*** DATA SECTION ***

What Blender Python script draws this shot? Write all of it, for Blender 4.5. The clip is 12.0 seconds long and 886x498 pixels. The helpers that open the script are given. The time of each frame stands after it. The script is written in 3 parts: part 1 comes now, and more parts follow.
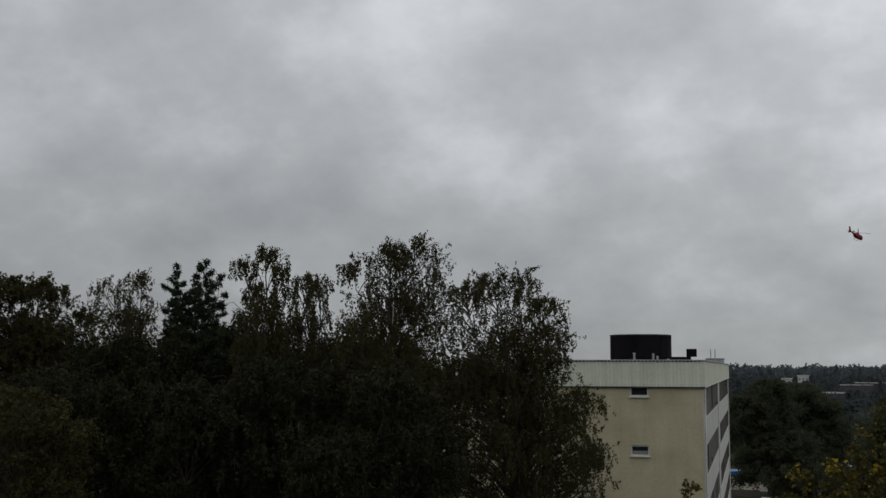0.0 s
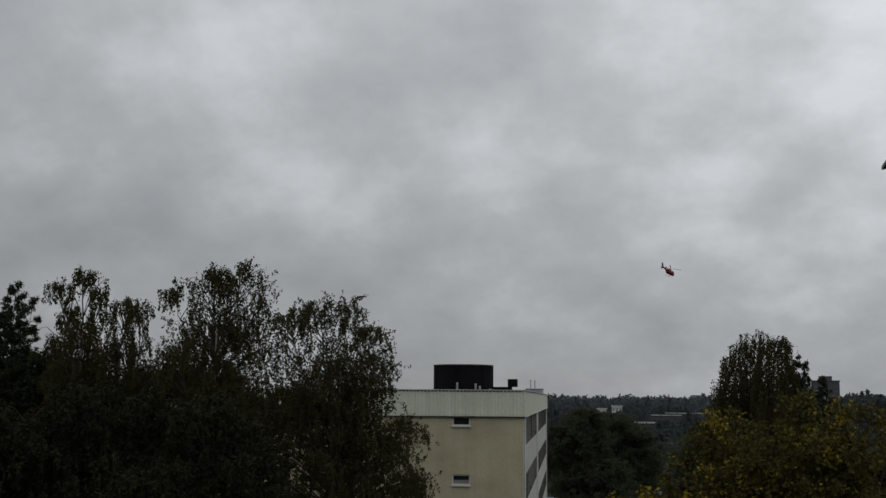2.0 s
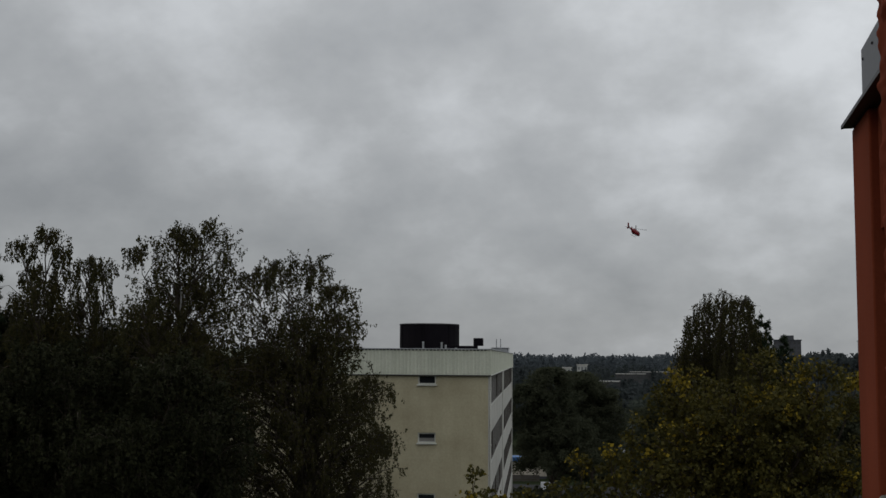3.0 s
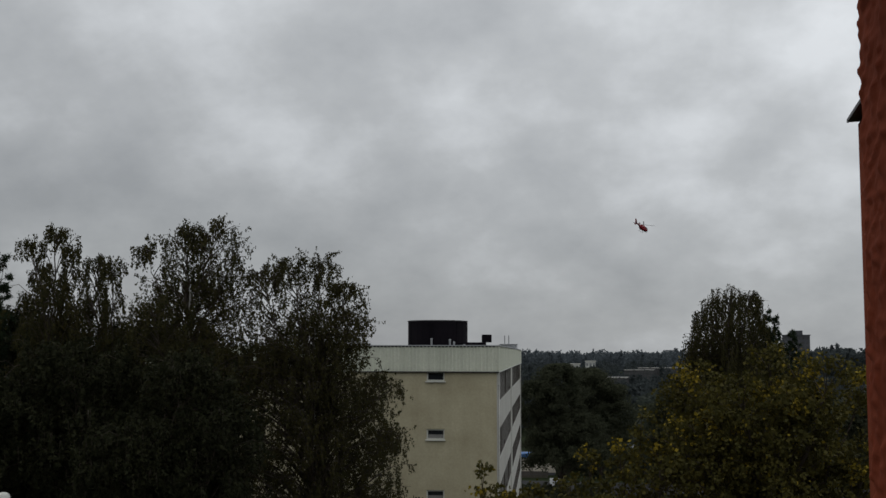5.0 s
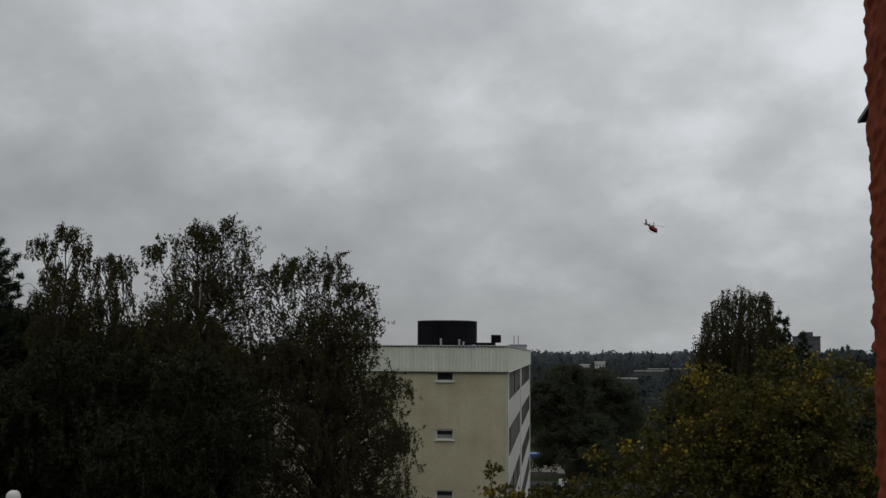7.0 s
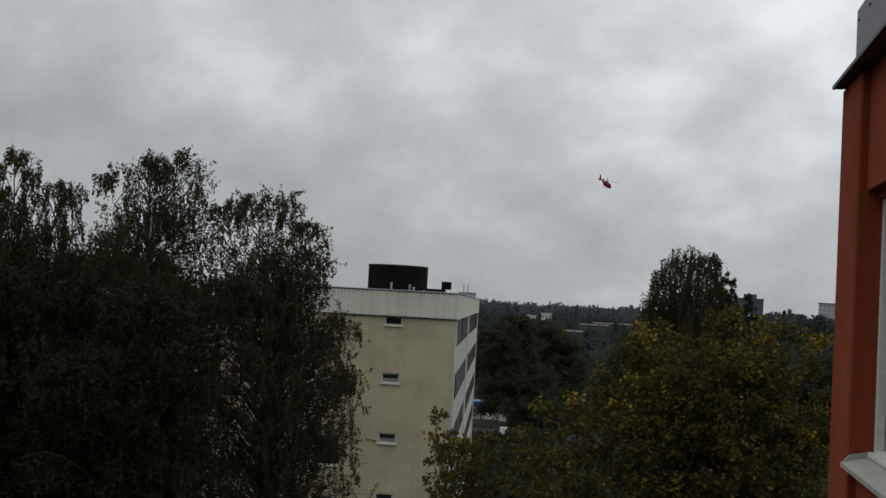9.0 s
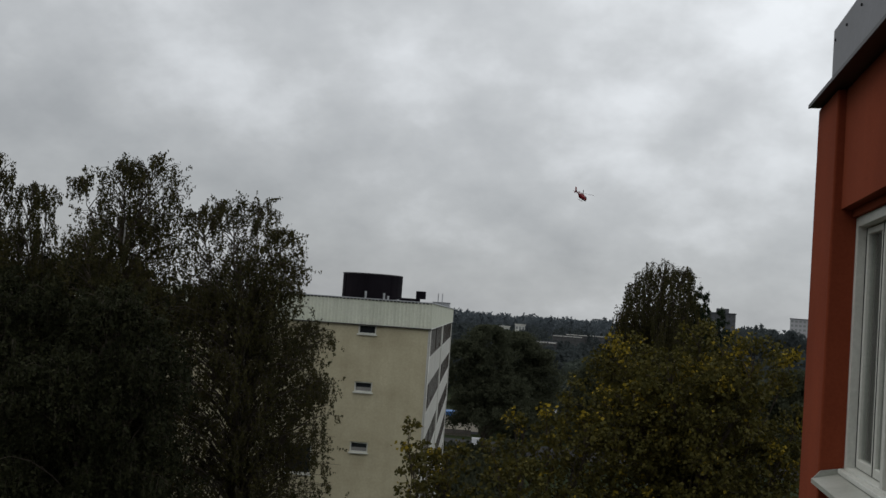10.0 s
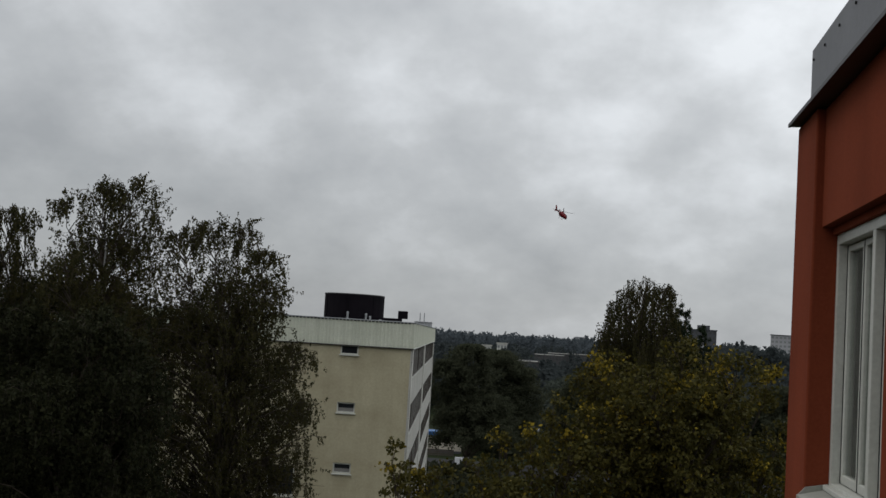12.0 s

***

GIVEN TASK:
Transcribe all the data word for word; the images stay out.

OUTPUT:
What Blender Python script draws this shot? Write all of it, for Blender 4.5. The clip is 12.0 seconds long and 886x498 pixels. The helpers that open the script are given. The time of each frame stands after it. The script is written in 3 parts: part 1 comes now, and more parts follow.
0.0 s
2.0 s
3.0 s
5.0 s
7.0 s
9.0 s
10.0 s
12.0 s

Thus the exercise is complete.